The best climbing area in Massachusetts, Farley is a popular day trip destination for climbers from Boston (1.5 hours) and other parts of MA. While there are several walls scattered all over the south faces of the mountain, most just make their way to the Wall of Early Morning Light and nearby cliffs, which are directly uphill from the main parking lot. This is probably due to a combination of two things: (1) these walls host some of Farley’s best long single-pitch sport climbing; and (2) most climbers are lazy. The upside to this is that if you’re willing to hike a bit and explore, you’ll find a number of secluded walls with good quality climbing and no crowds all over Farley.
The rock at Farley is gneiss, and offers a very different climbing experience from the schist of Rumney or the granite of North Conway. The rock tends to form smooth horizontal ledges that can be surprisingly smooth and slopey. An Australian friend of mine described one of the harder sport climbs at Farley well when he said “It’s all baby bums up here!”. There are also vertical cracks and corners around that make for great traditional climbing challenges, with the tough gneiss rock usually offering solid gear placements.
The climbs here are not particularly tall, so a 60-meter rope and 12 draws should get you up and down almost everything. There are a number of worthwhile mixed and purely traditional climbs at Farley, so bring a rack if you want to have access to everything. There is also a good deal of bouldering scattered below the cliffs with a good range of grades, so bring a pad or two and walk around the trails if that’s what you’re after.
A couple of things to note with regard to climbing at Farley: (1) Please only park in the designated lots, and avoid parking along Route 2 outside the lot. The Western Mass Climber’s Coalition has worked hard to ensure stable access here, and respecting the parking and other posted rules will go a long way to helping maintain this. (2) There is no published or online guidebook to Farley as part of the agreement with landowners, so specific information on routes will be difficult to find online. However, people are very friendly and helpful in providing route information here, and it’s likely you’ll be able to find someone to give you the scoop. (3) There are peregrine falcon nesting closures for many of the eastern walls from early season to mid-summer.

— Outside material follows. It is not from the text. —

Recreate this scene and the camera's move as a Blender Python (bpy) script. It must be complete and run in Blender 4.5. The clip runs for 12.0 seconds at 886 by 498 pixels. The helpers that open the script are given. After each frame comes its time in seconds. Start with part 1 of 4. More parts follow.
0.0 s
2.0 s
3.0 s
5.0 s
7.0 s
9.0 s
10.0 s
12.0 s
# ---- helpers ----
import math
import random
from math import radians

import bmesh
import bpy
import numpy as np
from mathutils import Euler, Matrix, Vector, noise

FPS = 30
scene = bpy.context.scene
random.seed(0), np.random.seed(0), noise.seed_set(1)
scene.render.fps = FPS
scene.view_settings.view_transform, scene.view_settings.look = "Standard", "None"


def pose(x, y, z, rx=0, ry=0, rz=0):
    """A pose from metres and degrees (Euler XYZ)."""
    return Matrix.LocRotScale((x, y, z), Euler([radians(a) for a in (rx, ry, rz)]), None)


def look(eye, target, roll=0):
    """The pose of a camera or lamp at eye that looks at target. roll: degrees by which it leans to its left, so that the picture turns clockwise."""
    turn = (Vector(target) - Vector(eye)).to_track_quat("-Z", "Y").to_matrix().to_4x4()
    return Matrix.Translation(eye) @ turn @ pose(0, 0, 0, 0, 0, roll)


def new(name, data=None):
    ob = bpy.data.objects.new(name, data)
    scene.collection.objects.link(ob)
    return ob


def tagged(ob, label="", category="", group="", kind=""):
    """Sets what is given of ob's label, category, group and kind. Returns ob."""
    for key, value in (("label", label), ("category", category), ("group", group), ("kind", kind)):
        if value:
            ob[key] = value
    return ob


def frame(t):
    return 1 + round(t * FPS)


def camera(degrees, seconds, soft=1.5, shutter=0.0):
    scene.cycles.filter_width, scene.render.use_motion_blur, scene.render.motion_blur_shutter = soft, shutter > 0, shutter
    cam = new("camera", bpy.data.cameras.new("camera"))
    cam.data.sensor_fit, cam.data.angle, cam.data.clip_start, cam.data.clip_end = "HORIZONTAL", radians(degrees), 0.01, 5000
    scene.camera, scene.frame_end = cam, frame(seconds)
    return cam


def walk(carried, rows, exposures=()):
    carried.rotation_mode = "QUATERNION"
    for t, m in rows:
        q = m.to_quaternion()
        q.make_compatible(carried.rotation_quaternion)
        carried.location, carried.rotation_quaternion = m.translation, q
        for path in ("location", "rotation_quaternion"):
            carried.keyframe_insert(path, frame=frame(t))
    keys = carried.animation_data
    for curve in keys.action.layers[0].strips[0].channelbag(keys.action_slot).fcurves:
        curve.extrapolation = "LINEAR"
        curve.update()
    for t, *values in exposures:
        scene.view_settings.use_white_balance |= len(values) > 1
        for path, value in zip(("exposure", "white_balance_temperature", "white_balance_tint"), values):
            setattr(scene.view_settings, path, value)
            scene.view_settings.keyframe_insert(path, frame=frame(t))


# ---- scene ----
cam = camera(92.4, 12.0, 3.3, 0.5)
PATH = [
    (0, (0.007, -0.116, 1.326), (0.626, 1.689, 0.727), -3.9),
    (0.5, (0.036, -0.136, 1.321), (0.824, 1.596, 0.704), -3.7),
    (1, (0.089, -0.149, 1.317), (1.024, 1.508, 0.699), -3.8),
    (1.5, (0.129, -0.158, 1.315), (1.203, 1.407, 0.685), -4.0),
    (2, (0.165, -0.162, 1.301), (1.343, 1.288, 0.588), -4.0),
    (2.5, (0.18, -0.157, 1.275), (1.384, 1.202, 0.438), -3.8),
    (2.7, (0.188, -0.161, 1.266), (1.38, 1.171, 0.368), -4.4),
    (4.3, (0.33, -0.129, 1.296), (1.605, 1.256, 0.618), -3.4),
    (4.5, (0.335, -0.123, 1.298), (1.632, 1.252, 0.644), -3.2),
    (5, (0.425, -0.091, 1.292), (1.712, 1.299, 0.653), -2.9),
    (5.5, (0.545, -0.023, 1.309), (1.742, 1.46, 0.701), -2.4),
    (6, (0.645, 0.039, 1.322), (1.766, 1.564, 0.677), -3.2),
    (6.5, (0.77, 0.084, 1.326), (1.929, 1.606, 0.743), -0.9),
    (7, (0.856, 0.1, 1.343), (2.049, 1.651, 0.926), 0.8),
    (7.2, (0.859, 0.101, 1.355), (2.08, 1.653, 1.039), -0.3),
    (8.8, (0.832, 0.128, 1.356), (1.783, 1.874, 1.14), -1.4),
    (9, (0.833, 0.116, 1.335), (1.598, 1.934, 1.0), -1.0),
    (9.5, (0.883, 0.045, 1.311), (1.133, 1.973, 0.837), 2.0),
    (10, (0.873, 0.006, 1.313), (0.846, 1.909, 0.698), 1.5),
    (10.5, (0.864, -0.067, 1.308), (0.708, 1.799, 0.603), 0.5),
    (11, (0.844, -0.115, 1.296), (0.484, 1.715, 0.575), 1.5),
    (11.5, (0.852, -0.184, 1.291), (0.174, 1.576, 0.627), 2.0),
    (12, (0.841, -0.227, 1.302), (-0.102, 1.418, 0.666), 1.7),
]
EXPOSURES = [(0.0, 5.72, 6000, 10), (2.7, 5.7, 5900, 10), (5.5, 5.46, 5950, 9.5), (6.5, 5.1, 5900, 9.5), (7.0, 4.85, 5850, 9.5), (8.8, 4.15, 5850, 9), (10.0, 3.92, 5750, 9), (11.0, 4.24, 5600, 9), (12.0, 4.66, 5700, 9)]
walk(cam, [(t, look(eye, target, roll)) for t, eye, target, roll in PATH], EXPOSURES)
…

Pay attention to posted signs and avoid climbing in peregrine nesting areas.
- Yosemite Crack 5.9
- Barn Door 5.10
- Pea Pod 5.10
- Cuttlefish 5.11-
- The Beach 5.11d+
- Hard as an Oosik 5.12a
- Bandwagon 5.12b
- Target Practice 5.12b
March-November are all quite climbable. Because of the south-facing aspect of many cliffs, it’s possible to climb during colder months if the sun is out.
There is no camping immediately near the climbing and it’s prohibited to camp or sleep in your car at the parking lots. There are some nice established campgrounds a short drive away though, such as Erving State Forest campground (see map).

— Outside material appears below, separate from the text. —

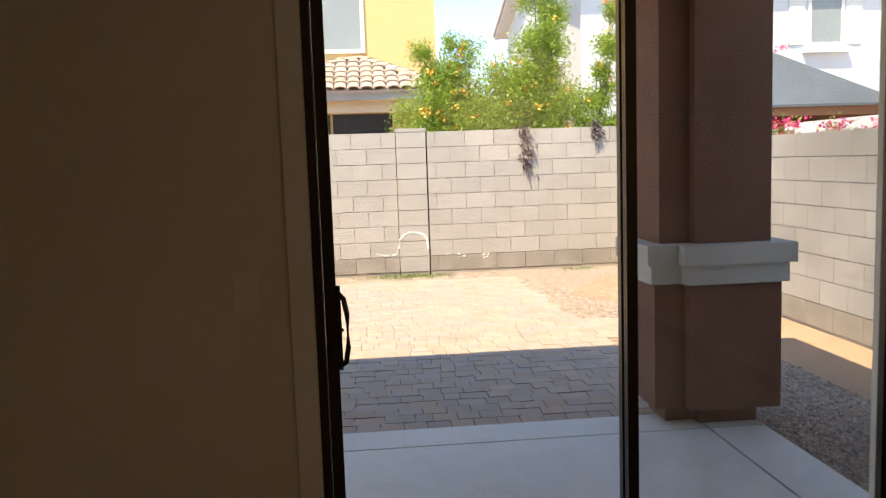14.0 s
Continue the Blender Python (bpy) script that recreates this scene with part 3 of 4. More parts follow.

There are no water sources at the parking lot or cliffs, so your best bet is to find somewhere in the nearby town of Erving to the east along Route 2.
The food options immediately nearby the climbing are limited, but if you drive East or West a bit along Route 2, you’ll come across some good options in the town of Erving or Millers Falls.
The nearby campgrounds have showers, and you can also go for a dip in the Miller river along Route 2 if you’re desperate.
Massachusetts has some surprisingly good mountain biking around, much of it maintained by the North East Mountain Biking Association (NEMBA). Information about trails can be found on MTB Project or Single Tracks.
There are some nice places to swim out in western MA, including the Miller river just next to Route 2. There are convenient parking areas next to the river if you drive east on Route 2 for a couple miles from the climbing.